Back to School for CMOs

Posted on by Chief Marketer Staff

Chief marketing officers need to be on top of industry trends and technology, so in an effort to help them get the most from their teams, IBM and The Wharton School of U. Penn announced a new CMO education program to bridge the gap between traditional, digital and data-driven marketing.

The partnership is designed to give established CMOs the knowledge and tools necessary to get the most out of cloud, analytics, mobile and social technologies to better understand and engage their1 customers. The new partnership was announced last week at the IBM Think Forum event in New York City.

“We want to help CMOs themselves—not aspiring CMOs, not the CMOs of tomorrow, but the people who are in roles today to be able to accelerate their personal and their organizations’ capability to make use of all these tools and techniques,” says Kevin Bishop, head of IBM’s ExperienceOne portfolio.

IBM’s recent CMO study found that 94 percent of the 524 respondents believe analytics will play a significant role in helping them reach their goals, but only 18 percent said their organizations are currently prepared to do so. New tech solutions are providing marketers with tons of new data, but many marketers are having trouble catching up and making proper sense of it all.

“IBM research polling both CEOs and CMOs showed a lack of preparedness in implementing marketing technology solutions, and it was clear that both groups felt unready for their organizations to embrace the possibilities that this kind of social and mobile technology can create,” Bishop says.

The reason for this unpreparedness is a cap in technology skills within marketing teams, a lack in ability to assemble the right kinds of data and organizing the internal structure to maximize abilities, he says.

“Many CMOs are absolutely willing to admit that they’d like some more expertise themselves. It’s easy to go to a conference to get new ideas and learn about what you should know, but there is a gap in getting the substance to be able to follow through on that. We wanted this to help people build their own skill base and change how they lead their organizations,” he says.

By combining The Wharton School’s experience in executive education and IBM’s leadership in marketing transformation and big data analytics, the program will give participants access to high-level peer-to-peer learning, advanced academic frameworks, hands-on simulations and live case studies across a host of data-driven social, mobile and digital marketing scenarios.

“When developing the program, we started to identify important themes for CMOs today and moving forward. It’s a forward-thinking program, so a lot focused on the survey work IBM had done, some of it was on the insights we have had with our direct interactions with CMOs.
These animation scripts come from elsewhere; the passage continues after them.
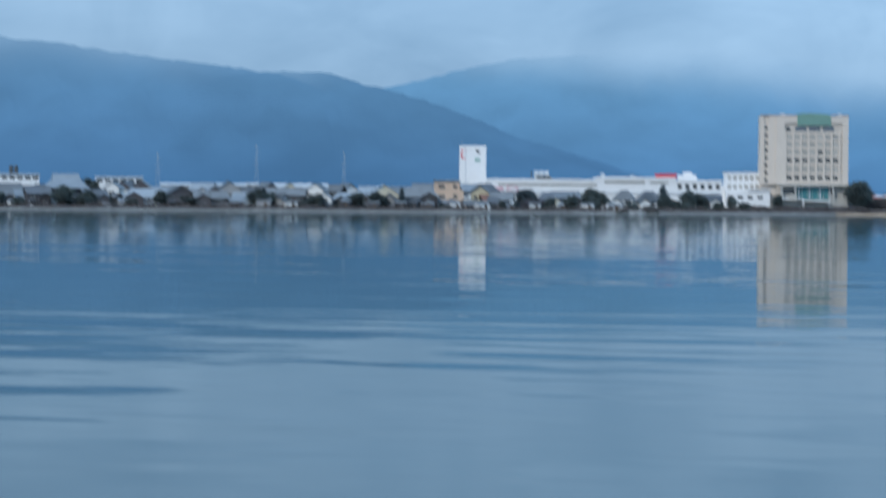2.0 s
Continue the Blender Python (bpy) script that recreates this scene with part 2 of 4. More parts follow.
def water_material():
    m = bpy.data.materials.new("lake_water")
    m.use_nodes = True
    n, l = m.node_tree.nodes, m.node_tree.links
    bsdf = n["Principled BSDF"]
    bsdf.inputs["Base Color"].default_value = (0.036, 0.079, 0.100, 1)
    bsdf.inputs["Roughness"].default_value, bsdf.inputs["IOR"].default_value = 0.025, 1.333
    geo = n.new("ShaderNodeNewGeometry")
    height = None

    def total(h, socket, weight):
        k = n.new("ShaderNodeMath")
        k.operation = "MULTIPLY_ADD"
        k.inputs[1].default_value, k.inputs[2].default_value = weight, -0.5 * weight
        l.new(socket, k.inputs[0])
        if h is None:
            return k.outputs[0]
        t = n.new("ShaderNodeMath")
        l.new(h, t.inputs[0])
        l.new(k.outputs[0], t.inputs[1])
        return t.outputs[0]

    # uneven low waves: stretch along the crests, fineness, rise in metres, turn in degrees
    for stretch, scale, rise, turn in (((0.66, 1.0, 1.0), 0.74, 0.0070, 14), ((0.52, 1.0, 1.0), 0.36, 0.0210, -10), ((0.34, 1.0, 1.0), 0.14, 0.0340, 4),
                                       ((0.35, 1.0, 1.0), 0.06, 0.026, -4), ((0.45, 1.0, 1.0), 1.35, 0.0022, 14)):
        mp = n.new("ShaderNodeMapping")
        mp.inputs["Scale"].default_value = stretch
        mp.inputs["Rotation"].default_value = (0, 0, radians(turn))
        tex = n.new("ShaderNodeTexNoise")
        tex.inputs["Scale"].default_value, tex.inputs["Detail"].default_value = scale, 0.4
        l.new(geo.outputs["Position"], mp.inputs["Vector"])
        l.new(mp.outputs[0], tex.inputs["Vector"])
        height = total(height, tex.outputs["Fac"], rise)
    mp = n.new("ShaderNodeMapping")
    mp.inputs["Scale"].default_value = (0.4, 1.0, 1.0)
    patch = n.new("ShaderNodeTexNoise")
    patch.inputs["Scale"].default_value, patch.inputs["Detail"].default_value = 0.045, 3.0
    l.new(geo.outputs["Position"], mp.inputs["Vector"])
    l.new(mp.outputs[0], patch.inputs["Vector"])
    calm = n.new("ShaderNodeMapRange")
    calm.inputs["From Min"].default_value, calm.inputs["From Max"].default_value = 0.38, 0.64
    calm.inputs["To Min"].default_value, calm.inputs["To Max"].default_value = 0.30, 1.70
    l.new(patch.outputs["Fac"], calm.inputs["Value"])
    product = n.new("ShaderNodeMath")
    product.operation = "MULTIPLY"
    l.new(height, product.inputs[0])
    l.new(calm.outputs[0], product.inputs[1])
    height = product.outputs[0]
    b = n.new("ShaderNodeBump")
    b.inputs["Strength"].default_value, b.inputs["Distance"].default_value = 1.0, WAVE
    l.new(height, b.inputs["Height"])
    l.new(b.outputs[0], bsdf.inputs["Normal"])
    silt = n.new("ShaderNodeBsdfDiffuse")
    silt.inputs["Color"].default_value = (0.048, 0.083, 0.086, 1)
    mix = n.new("ShaderNodeMixShader")
    mix.inputs[0].default_value = 0.26
    l.new(bsdf.outputs[0], mix.inputs[1])
    l.new(silt.outputs[0], mix.inputs[2])
    l.new(mix.outputs[0], n["Material Output"].inputs[0])
    return m


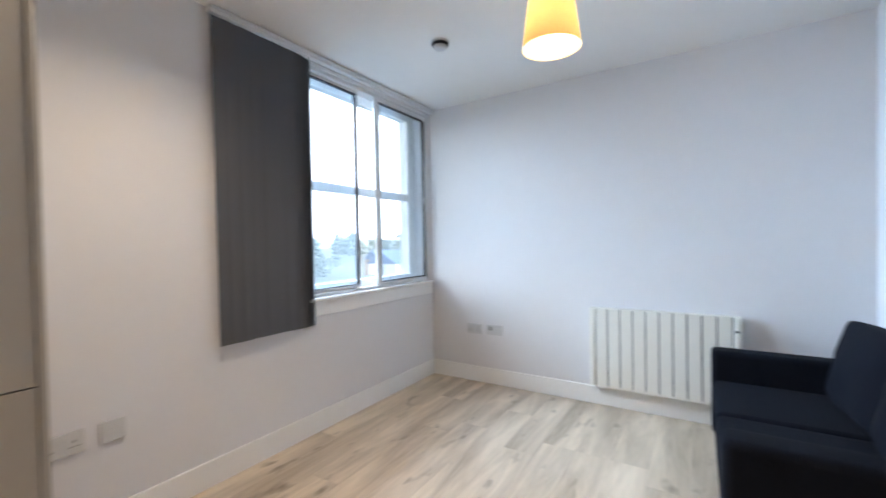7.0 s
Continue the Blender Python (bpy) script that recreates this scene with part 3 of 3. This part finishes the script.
DS = "white plastic double socket outlet on the wall"
plate("double_socket", pose(0.282, NORTH, 0.458), 0.146, 0.088, "double", DS, "socket", "double sockets")
plate("cable_outlet", pose(0.450, NORTH, 0.458), 0.088, 0.088, "blank", "white plastic single outlet plate on the wall", "socket")
plate("double_socket", pose(-1.97, NORTH_K, 1.113), 0.146, 0.088, "double", DS, "socket", "double sockets")
plate("double_socket", pose(-0.713, NORTH_K, 1.107), 0.146, 0.088, "double", DS, "socket", "double sockets")
plate("double_socket", pose(EAST, 2.39, 0.468, 0, 0, -90), 0.146, 0.088, "double", DS, "socket", "double sockets")
plate("aerial_socket", pose(EAST, 2.20, 0.472, 0, 0, -90), 0.146, 0.088, "tv", "white aerial and data outlet plate on the wall", "socket")
plate("light_switch", pose(-2.54, STEP, 1.144), 0.086, 0.086, "switch", "white plastic light switch by the doorway", "switch")
plate("light_switch", pose(-4.79, HALL_N, 1.118), 0.086, 0.086, "switch", "white plastic light switch in the hall", "switch")
plate("light_switch", pose(-3.07, HALL_N, 1.12), 0.086, 0.086, "switch", "white plastic light switch in the hall", "switch")
plate("single_socket", pose(-4.74, HALL_N, 0.44), 0.086, 0.086, "blank", "white plastic socket low on the hall wall", "socket")
plate("single_socket", pose(-3.59, HALL_N, 0.425), 0.086, 0.086, "blank", "white plastic socket low on the hall wall", "socket")
th = thing("thermostat", "white wall thermostat with a grey display", "thermostat", pose(-3.78, HALL_N, 1.343))
part("body", slab(-0.07, 0.07, -0.028, 0, -0.06, 0.06, bevel=0.005), PLASTIC, th)
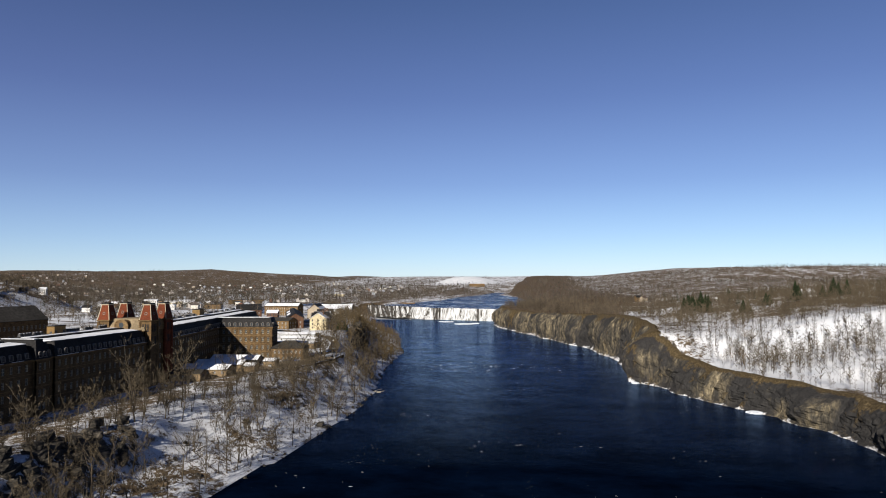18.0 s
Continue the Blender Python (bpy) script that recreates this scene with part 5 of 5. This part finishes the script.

We spent a considerable amount of time figuring out topics to cover and got feedback from CMOs, as well,” says David J. Reibstein, the William S. Woodside Professor of Marketing at The Wharton School.

Reibstein says the program will focus on areas including building organizational capabilities so that marketing teams can continue to adapt into the future. Other major themes include strategic thinking, challenging existing thought models, being able to recognize opportunities and threats, optimizing marketing functions, what talent CMOs need on their teams, how to allocate resources and accounting for productivity from existing resources.

The program will span over two weeks time, but will be broken up so that enrollees will not be sitting in a classroom for two weeks straight. Sessions will be small—a total of 49 people, seven tables of seven will make up the project teams.  Classes will start on Wharton campus with breaks in between so CMOs can apply what they’ve learned, then return to Wharton for a debrief on their experiences.

“There is a body of learning that comes from the academic side, there’s a body of expertise that IBM will inject into the course design, but there’s a body of this that comes from having a really good peer group and a structure that allows for sharing and interaction. We wanted it to be a partnership program, but in the end Wharton are the experts in this field. We wanted to inject the most modern capabilities and the most current examples into the program, so we designed the program jointly,” Bishop says.

Reibstein says teaming with IBM has helped produce a stronger program.

“Because of all the work IBM has been doing with CMOs we thought why not spend some time with them and work together to create the ideal program. It’s clear that IBM understands the CMO space quite well, and we’re welcoming that,” Reibstein says.